Dans le monde d’avant, la date aurait été célébrée avec un mélange d’impatience et d’allégresse. Samedi 23 janvier, le compte-à-rebours marquera J – 6 mois avant l’ouverture des Jeux de Tokyo. Mais, sans réelle surprise, les Japonais n’ont pas prévu la moindre initiative pour marquer le coup.
On les comprend. A 184 jours de la cérémonie d’ouverture, ce mercredi 20 janvier, les sondages ne sont plus les seuls indicateurs des doutes qui entourent l’événement olympique et paralympique. A l’étranger, le discours de confiance servi par le CIO ne suffit plus à faire taire les sceptiques.
Exemple : Keith Mills. L’ancien vice-président du comité d’organisation des Jeux de Londres 2012 ne cache pas ne plus vraiment croire à la réalité des Jeux de Tokyo en 2021. Il l’a expliqué sans langue de bois, en début de semaine, à l’occasion d’une interview sur BBC Radio 5.
« Quand je vois l’évolution de la pandémie à travers le monde, que ce soit en Amérique du Sud, en Amérique du Nord et en Europe, les Jeux de Tokyo me paraissent improbables, a reconnu l’homme d’affaires britannique, aujourd’hui âgé de 70 ans. Si j’étais à la place des organisateurs japonais, parmi tous les scénarios sur la table, j’en rajouterais un concernant une annulation. Et je suis sûr qu’ils ont un plan d’annulation. Mais c’est une décision qui ne serait prise qu’en dernière minute. Il faudra voir comment évolue la situation sanitaire dans le monde, voir si on peut disposer plus vite de vaccins. Mais je n’aimerais pas être à leur place. Une annulation serait dramatique. »
Keith Mills insiste : la tenue des Jeux ne dépendra pas seulement de la situation sanitaire au Japon, où l’état d’urgence imposé par les autorités jusqu’au 7 février concerne 11 préfectures. « Il ne s’agit pas seulement des infections à Tokyo, mais aussi de celles dans toutes les nations engagées, suggère-t-il. Le défi est de savoir si suffisamment de compétiteurs et de pays pourront se rendre au Japon pour des Jeux olympiques viables et crédibles. »
Au Japon, le scénario d’une annulation n’aurait même jamais été évoqué, à en croire les sources officielles. Masa Takaya, le porte-parole du comité d’organisation, l’a écarté sans ménagement la semaine passée. Il a répété que la question d’un nouveau report, voire d’une annulation, n’avait jamais été discutée.

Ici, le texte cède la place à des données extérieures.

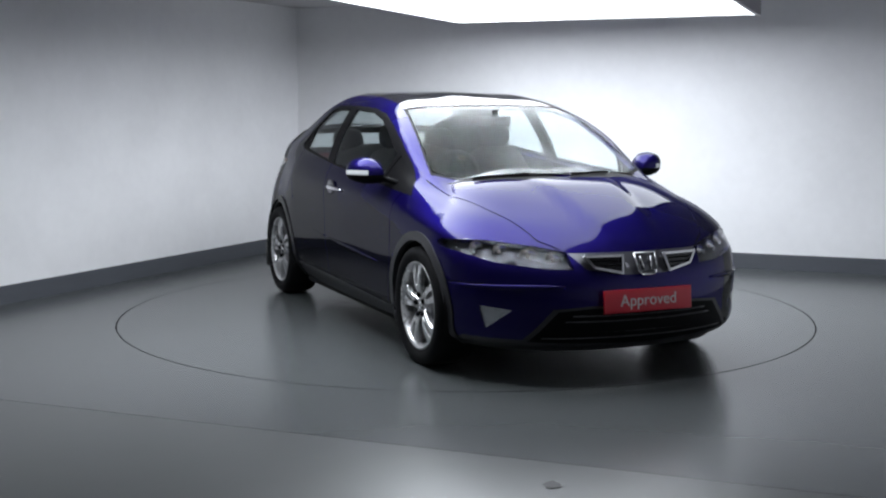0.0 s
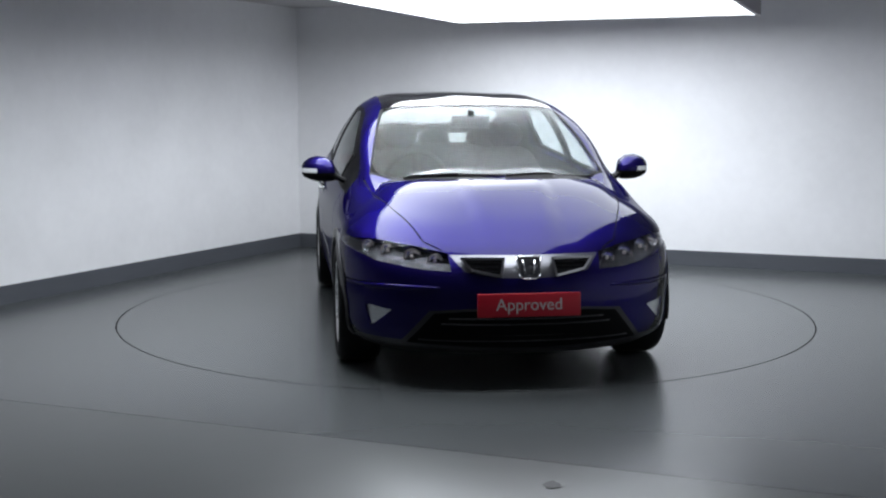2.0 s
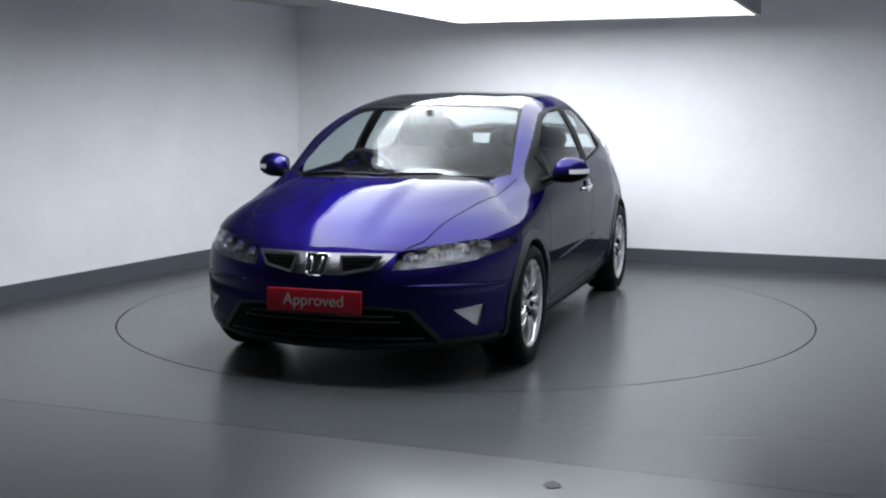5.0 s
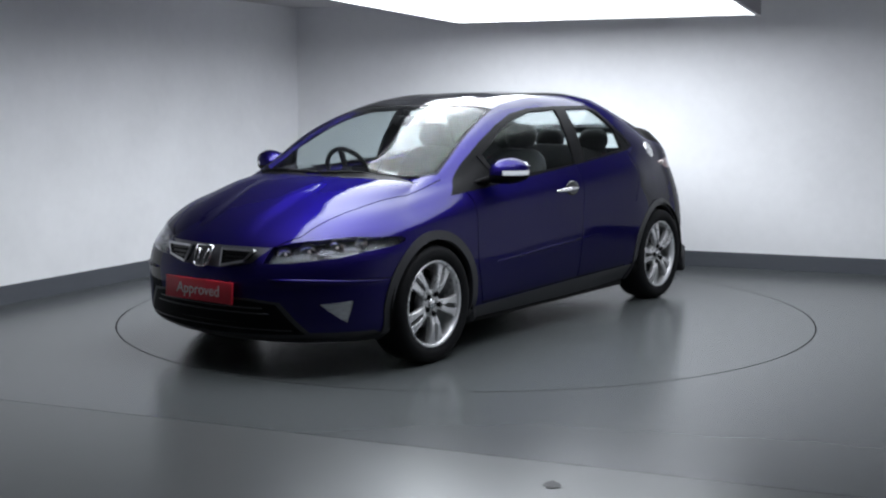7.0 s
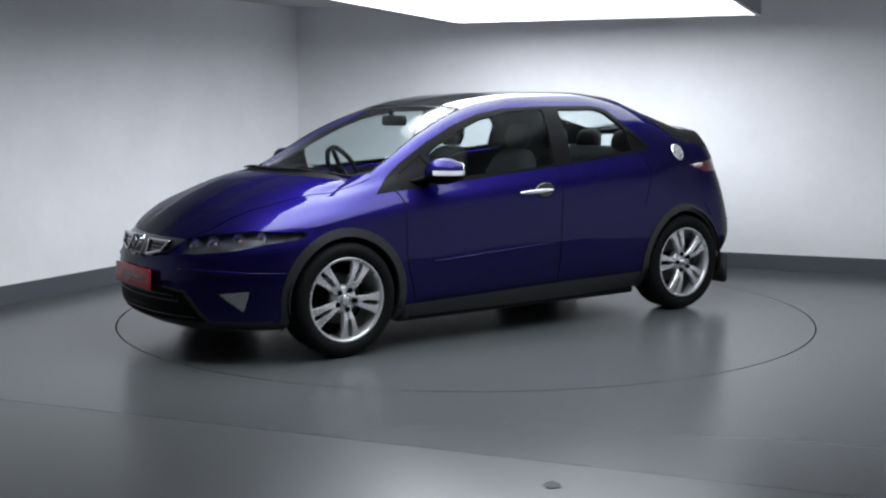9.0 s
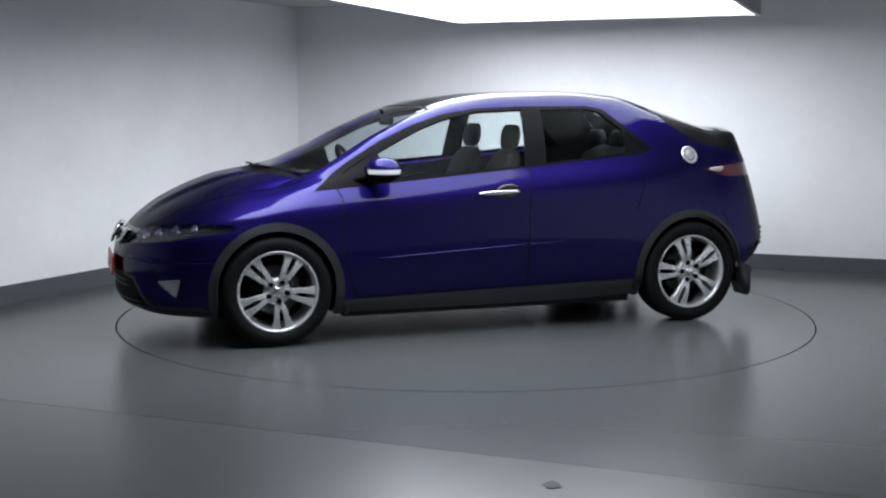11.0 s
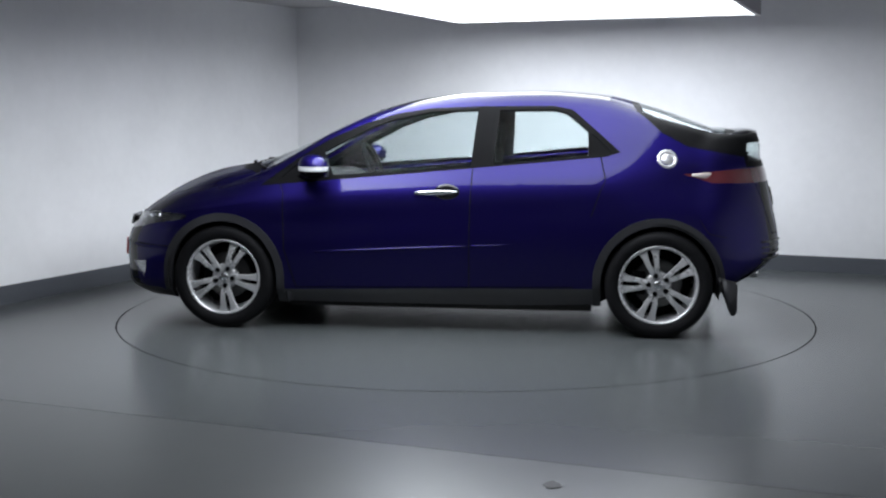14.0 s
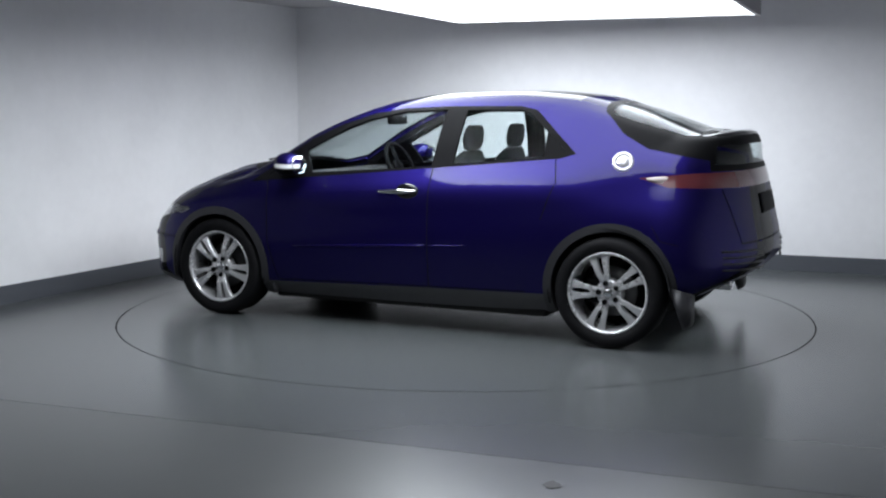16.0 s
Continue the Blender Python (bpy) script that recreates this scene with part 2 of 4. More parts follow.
# Lines that run round the body from the nose to the tail. Each has its nose (x, z), its tail (x, z), the roundness of
# both corners, and knots of half width and height along the side.
LINES = [
    dict(nose=(2.06, .165), tail=(-1.90, .35), n=(2.3, 2.6), y=[(1.45, .77), (0, .78), (-1.55, .76)], z=[(1.45, .175), (.8, .165), (0, .165), (-.9, .175), (-1.55, .215)]),
    dict(nose=(2.14, .212), tail=(-2.02, .41), n=(2.3, 2.7), y=[(1.45, .845), (.9, .845), (0, .84), (-.9, .845), (-1.55, .82)], z=[(1.45, .235), (.8, .25), (0, .262), (-.9, .285), (-1.55, .31)]),
    dict(nose=(2.165, .36), tail=(-2.08, .48), n=(2.25, 2.7), y=[(1.45, .872), (.9, .868), (0, .866), (-.9, .868), (-1.55, .835)], z=[(1.45, .37), (.8, .38), (0, .39), (-.9, .41), (-1.55, .42)]),
    dict(nose=(2.16, .50), tail=(-2.08, .58), n=(2.25, 2.6), y=[(1.45, .878), (.9, .876), (0, .880), (-.9, .880), (-1.55, .835)], z=[(1.45, .51), (.8, .49), (0, .522), (-.9, .565), (-1.55, .58)]),
    dict(nose=(2.125, .585), tail=(-2.045, .75), n=(2.2, 2.5), y=[(1.45, .872), (.9, .872), (0, .882), (-.9, .880), (-1.55, .81)], z=[(1.45, .64), (.8, .655), (0, .69), (-.9, .74), (-1.55, .76)]),
    dict(nose=(2.065, .655), tail=(-2.005, .94), n=(2.15, 2.5), y=[(1.42, .852), (.9, .862), (0, .876), (-.9, .866), (-1.25, .81), (-1.55, .745)], z=[(1.42, .735), (1.1, .785), (.6, .825), (0, .858), (-.9, .905), (-1.55, .94)]),
    dict(nose=(1.97, .732), tail=(-1.965, 1.06), n=(2.2, 2.5), y=[(1.42, .765), (1.03, .805), (.5, .822), (0, .825), (-.6, .805), (-.95, .775), (-1.25, .745), (-1.55, .695)], z=[(1.42, .815), (1.03, .885), (.6, .923), (0, .975), (-.6, 1.022), (-.95, 1.055), (-1.25, 1.07), (-1.55, 1.065)]),
    dict(nose=(1.80, .828), tail=(-1.965, 1.12), n=(2.2, 2.6), y=[(1.3, .66), (1.0, .735), (.68, .755), (.3, .748), (0, .745), (-.5, .728), (-.95, .70), (-1.25, .665), (-1.55, .625)], z=[(1.3, .888), (1.0, .955), (.68, 1.05), (.3, 1.13), (0, 1.165), (-.5, 1.195), (-.95, 1.20), (-1.25, 1.18), (-1.55, 1.13)]),
    dict(nose=(1.55, .926), tail=(-1.95, 1.165), n=(2.2, 2.8), y=[(1.15, .59), (.95, .645), (.68, .648), (.4, .622), (.1, .602), (-.3, .590), (-.7, .575), (-1.0, .560), (-1.3, .545), (-1.6, .54)], z=[(1.15, .945), (.95, 1.04), (.68, 1.185), (.4, 1.293), (.1, 1.355), (-.3, 1.383), (-.7, 1.380), (-1.0, 1.346), (-1.3, 1.272), (-1.6, 1.182)]),
    dict(nose=(1.40, .963), tail=(-1.945, 1.185), n=(2.2, 3), y=[(1.12, .44), (.9, .51), (.4, .515), (0, .505), (-.7, .48), (-1.3, .44), (-1.65, .43)], z=[(1.12, .985), (.9, 1.09), (.65, 1.217), (.4, 1.322), (.15, 1.386), (-.2, 1.423), (-.6, 1.430), (-.95, 1.406), (-1.3, 1.31), (-1.65, 1.205)]),
    dict(nose=(1.34, .974), tail=(-1.945, 1.195), n=(2.2, 3), y=[(1.15, .22), (.9, .25), (0, .24), (-1.65, .2)], z=[(1.15, 1.020), (.9, 1.124), (.65, 1.246), (.4, 1.340), (.15, 1.404), (-.2, 1.443), (-.6, 1.451), (-.95, 1.430), (-1.3, 1.347), (-1.65, 1.226)]),
    dict(nose=(1.32, .978), tail=(-1.945, 1.198), n=(2, 2), y=[(1.2, 0), (0, 0), (-1.7, 0)], z=[(1.2, 1.01), (.9, 1.13), (.65, 1.251), (.4, 1.345), (.15, 1.410), (-.2, 1.449), (-.6, 1.457), (-.95, 1.436), (-1.3, 1.353), (-1.7, 1.212)]),
]
CAP, FLANK, BETWEEN = 26, 96, 5


def body_line(d):
    """Points of one body line from nose to tail."""
    fy, fz = curve(d["y"]), curve(d["z"])
    x1, x2 = d["y"][0][0], d["y"][-1][0]
    pts = []
    (nx, nz), (tx, tz), (n1, n2) = d["nose"], d["tail"], d["n"]
    y1, z1, y2, z2 = float(fy(x1)), float(fz(x1)), float(fy(x2)), float(fz(x2))
    for i in range(CAP):
        a = math.pi / 2 * i / CAP
        cx, sy = math.cos(a) ** (2 / n1), math.sin(a) ** (2 / n1)
        k = 1 - cx
        pts.append((x1 + (nx - x1) * cx, y1 * sy, nz + (z1 - nz) * k))
    for i in range(FLANK + 1):
        x = x1 + (x2 - x1) * i / FLANK
        pts.append((x, float(fy(x)), float(fz(x))))
    for i in range(1, CAP + 1):
        a = math.pi / 2 * (1 - i / CAP)
        cx, sy = math.cos(a) ** (2 / n2), math.sin(a) ** (2 / n2)
        k = 1 - cx
        pts.append((x2 + (tx - x2) * cx, y2 * sy, tz + (z2 - tz) * k))
    return np.array(pts)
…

Difficile à croire. Mais Sebastian Coe, le président de World Athletics, se range volontiers dans le camp des optimistes. Invité à réagir aux propos de son ancien second au temps des Jeux de Londres 2012, il a répété sa confiance.
« Je ne pense pas que les Jeux seront annulés, a-t-il confié à Sky News. Cela va être un défi, nous le savons tous, et il est évident qu’il y aura des adaptations. Mais parmi tous les pays sur la planète, le Japon est certainement le plus à même d’aller jusqu’au bout. Je me réveille le matin, en ma qualité de président d’une fédération internationale, en étant soulagé que ce problème soit à régler par le Japon et pas par un autre pays dans le monde. Les questions logistiques seront un défi, notamment au village des athlètes, lorsque des milliers de personnes voudront aller manger en même temps. Pour les compétiteurs, l’expérience sera différente. Mais je pense que les Jeux auront lieu. Ils seront différents mais ils auront lieu. »
Au Japon, le sujet divise l’opinion. A l’étranger, il fait désormais aussi débat. Keith Mills ne sera sûrement pas le dernier à exprimer ses doutes. Et Sebastian Coe à se montrer rassurant.